Tanning is particularly visible when we stay under sun for long periods of time. We can see a difference in the color of the skin that we kept under clothing and the skin that we directly exposed to the sun. We can clearly observe that people from the regions with warm climate have darker skin colors. And the people of colder regions have relatively light skin color.
When people start living under low temperature or where the climate is relatively colder and the sun light is not much intense. The skin cells begin to produce less melanin automatically. Similar is the case when a person lives in a place for a while where the climate is hot and sun is intense. The skin cells automatically enhance the melanin production. This happens as a natural way of protecting skin from UV damage. That is why we can observe that our skin color gets lighter in winters while it gets a bit darker in the summer.

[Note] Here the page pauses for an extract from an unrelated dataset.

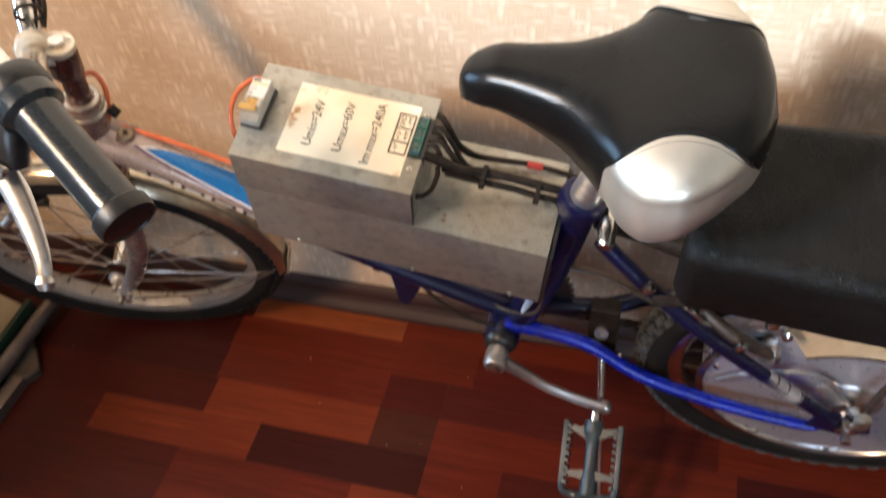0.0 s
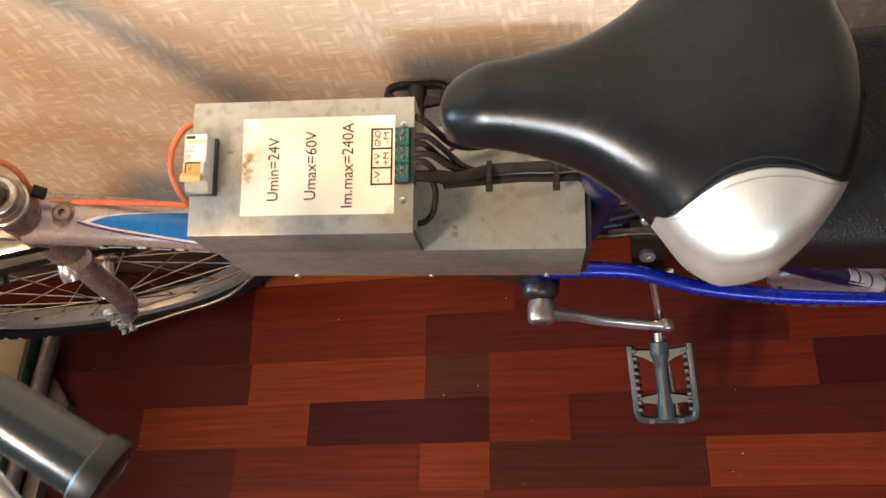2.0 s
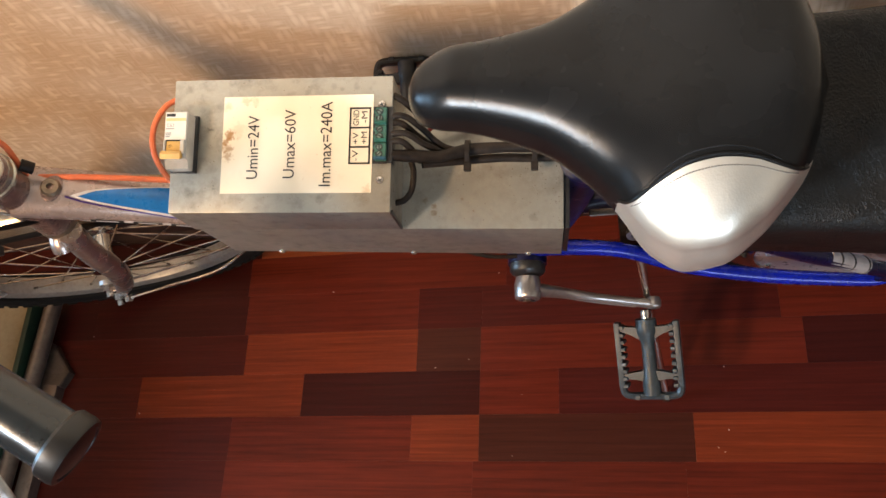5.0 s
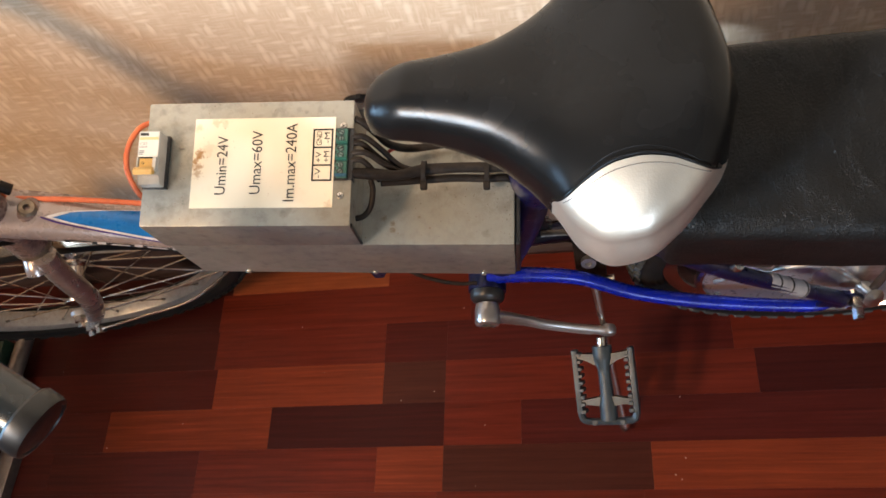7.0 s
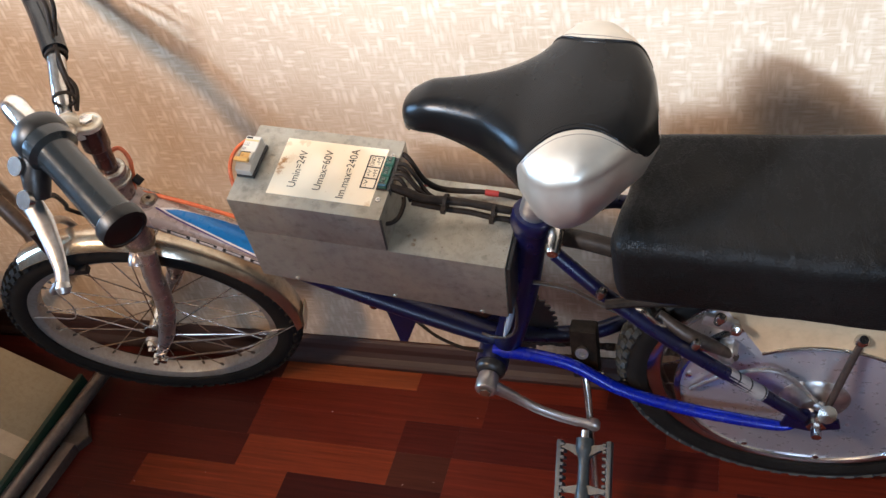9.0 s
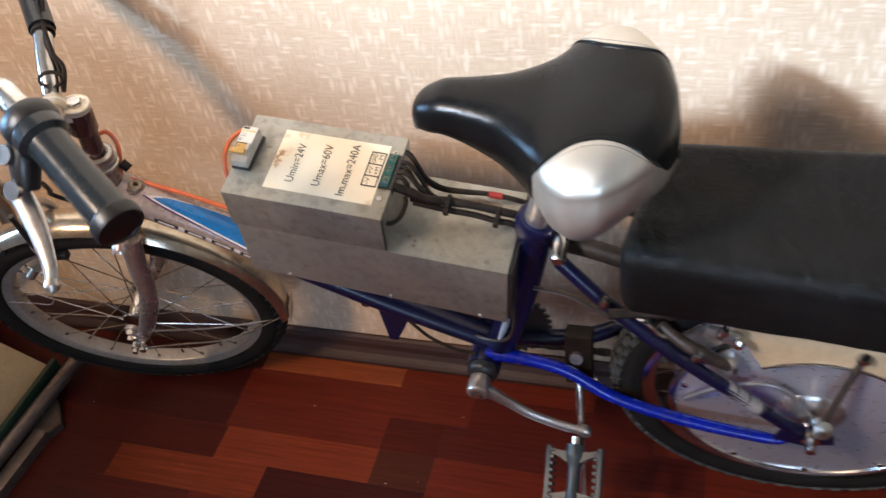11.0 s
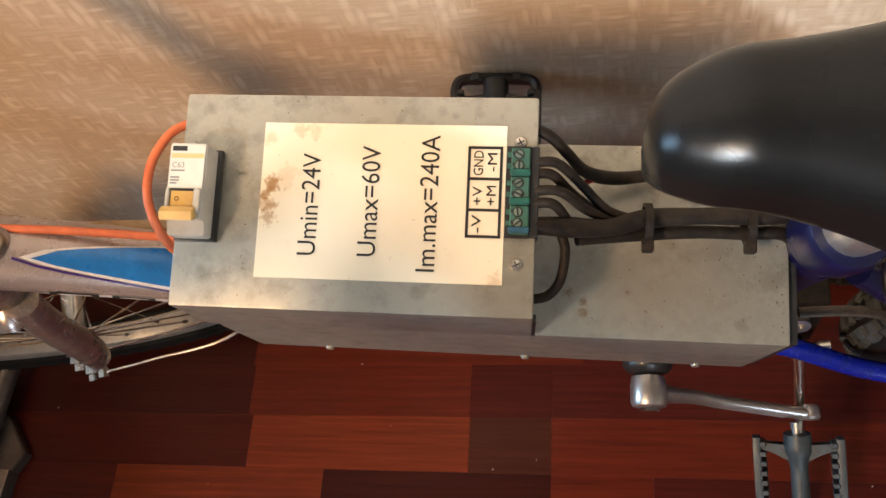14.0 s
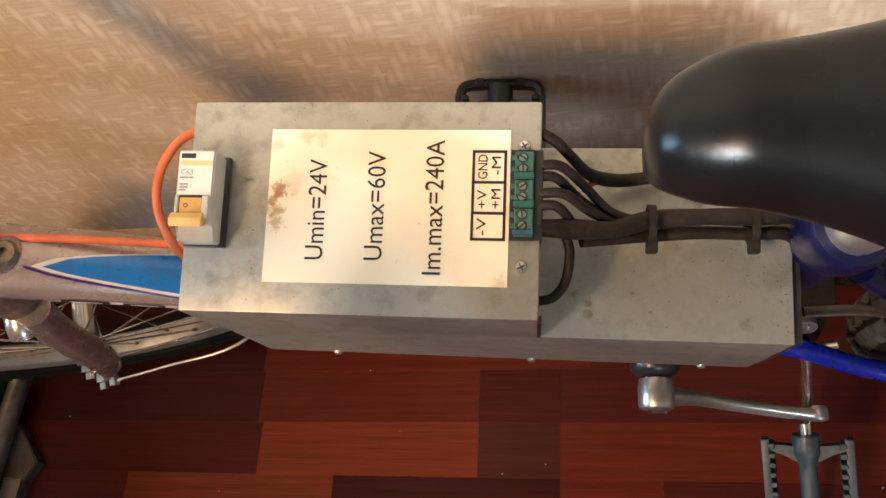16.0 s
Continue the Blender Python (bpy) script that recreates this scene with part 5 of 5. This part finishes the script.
for v, a, b in ((0.0090, -0.1035, -0.0965), (0.0055, -0.1035, -0.099), (0.0040, -0.1035, -0.099), (0.0025, -0.1035, -0.1)):
    P("unreadable_line", box(B(), (a, v, 0.0178), (b, v + 0.0008, 0.0181), TOPM), GREY_INK, cbox, smooth=False)

# -- wiring from the terminals to the seat tube --


def bx(u, v, w):
    return tuple(TOPM @ Vector((u, v, w)))


wires = [
    [bx(0.076, 0.0222, -0.002), bx(0.088, 0.0225, -0.002), bx(0.100, 0.016, -0.014), bx(0.116, 0.004, -0.026), bx(0.135, -0.001, -0.029)],
    [bx(0.076, 0.0165, -0.003), bx(0.086, 0.0165, -0.003), bx(0.098, 0.009, -0.016), bx(0.114, 0.000, -0.028)],
    [bx(0.076, 0.0077, -0.002), bx(0.090, 0.0077, -0.001), bx(0.104, 0.002, -0.016), bx(0.122, -0.003, -0.030)],
    [bx(0.076, 0.0014, -0.002), bx(0.086, 0.0014, -0.001), bx(0.093, -0.003, -0.010), bx(0.098, -0.009, -0.026)],
]
for pts in wires:
    P("terminal_wire", tube(B(), pts, 0.0026, 10), CABLE)
P("taped_cable", tube(B(), [bx(0.077, -0.0095, -0.003), bx(0.095, -0.0085, -0.010), bx(0.115, -0.006, -0.022), bx(0.137, 0.001, -0.030), bx(0.165, 0.004, -0.034), bx(0.195, 0.006, -0.040), bx(0.222, 0.010, -0.050), bx(0.238, 0.016, -0.075)], [0.0043, 0.0054, 0.0046, 0.0053, 0.0045, 0.0049, 0.0046, 0.0046], 14, 7), CABLE, label="black taped wire bundle")
P("bundle_wire", tube(B(), [bx(0.100, -0.012, -0.024), bx(0.137, -0.006, -0.037), bx(0.165, -0.003, -0.042), bx(0.190, -0.002, -0.048), bx(0.212, -0.001, -0.052), bx(0.225, -0.006, -0.075), bx(0.232, -0.010, -0.11)], 0.0036, 10), CABLE)
for u, v, w0 in ((0.137, -0.001, -0.032), (0.192, 0.002, -0.044)):
    P("cable_tie", lathe(B(), [(0.0088, -0.002), (0.0108, -0.002), (0.0108, 0.002), (0.0088, 0.002)], along(bx(u, v, w0), U), 18, closed=True), CABLE)
    P("cable_tie_head", box(B(), (-0.003, -0.004, -0.003), (0.003, 0.004, 0.003), TOPM @ Matrix.Translation((u, v - 0.012, w0 + 0.002)), 0.0008, 1), CABLE)
P("side_wire", tube(B(), [bx(0.078, 0.041, -0.006), bx(0.086, 0.037, -0.008), bx(0.095, 0.031, -0.018), bx(0.105, 0.026, -0.032), bx(0.122, 0.026, -0.044), bx(0.15, 0.031, -0.050), bx(0.18, 0.034, -0.051), bx(0.23, 0.036, -0.060)], [0.003, 0.003, 0.003, 0.004, 0.0035, 0.003, 0.003], 10), CABLE)
P("red_wire", tube(B(), [bx(0.101, 0.018, -0.036), bx(0.107, 0.0225, -0.036), bx(0.115, 0.0245, -0.038)], 0.0017, 8), RED_WIRE)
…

Recommended: Styles of Love: And how to Identify Them
How different races were developed?
Some people wonder how come human beings were divided into different skin colors when their origin is the same. The origin of humanity, Adam and Eve are said to have a brownish skin color and they lived in the Middle East. Sounds sensible as Middle Eastern people have brown skin colors. When the humanity began to expand, however, people shifted to different regions of the world. Gradually, generation after generation, when they lived in a certain region, their melanin production got adjusted to the climate of that region as an evolutionary response. Researchers say that it took 100 generations for the dark-skinned people to become light skinned due to the cold climate.

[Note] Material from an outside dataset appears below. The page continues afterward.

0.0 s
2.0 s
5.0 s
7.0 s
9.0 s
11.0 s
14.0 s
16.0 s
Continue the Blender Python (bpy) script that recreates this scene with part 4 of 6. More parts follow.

Albinos are the people who are born with a disability of the skin cells melanocytes to produce melanin. Thus they lack any pigment in the skin and that’s why their skin as well as hair including eyebrows and eye lashes are completely white.
Why Women have Lighter Skin Color than Men?
Gender also causes a variation in melanin production. You might have observed that women, of the same family and the same heredity, have relatively lighter skin color than men. The reason is that women naturally require more calcium in their bodies that comes in use during the periods of pregnancy and lactation. Because during pregnancy and lactation, the baby takes all the calcium that it requires for its skeletal development from the mother’s skeleton. Vitamin D is required for the absorption of calcium in the body. And that vitamin D comes from sun light. Thus the female skin cells produce less amount of melanin, so that more sun light could reach their body. Otherwise the melanin in the epidermis would absorb the UV radiation and would not let it reach their body as per requirement.
Why Skin Color Lightens with Age?
A person’ skin color also fades with age. As in the aging process, the melanocyte stem cells die gradually. This lowers the total amount of melanin production in their skin.
The Reason behind Age Spots:
The skin of outer hands and face have about twice the a amount of pigment cells than the other areas of body that usually remain unexposed to he sun. Because the more is the exposure to sun, the more skin cells are stimulated. In later years, when the production levels decrease, they decrease unevenly. Some spots on the skins still have high melanin while at other spots, the skin cells reduce the production. That causes a blotchy appearance of skin color with little spots of pigmentation here and there. These pigmented spots are called age spots.
So that was all the mystery behind skin color. What a better place this world would be if people just take skin color as a matter of human biology. Instead of using it for he judgment of someone’s race, social status and beauty. For after all, no one is responsible for their skin color. It’s all the game of Melanin.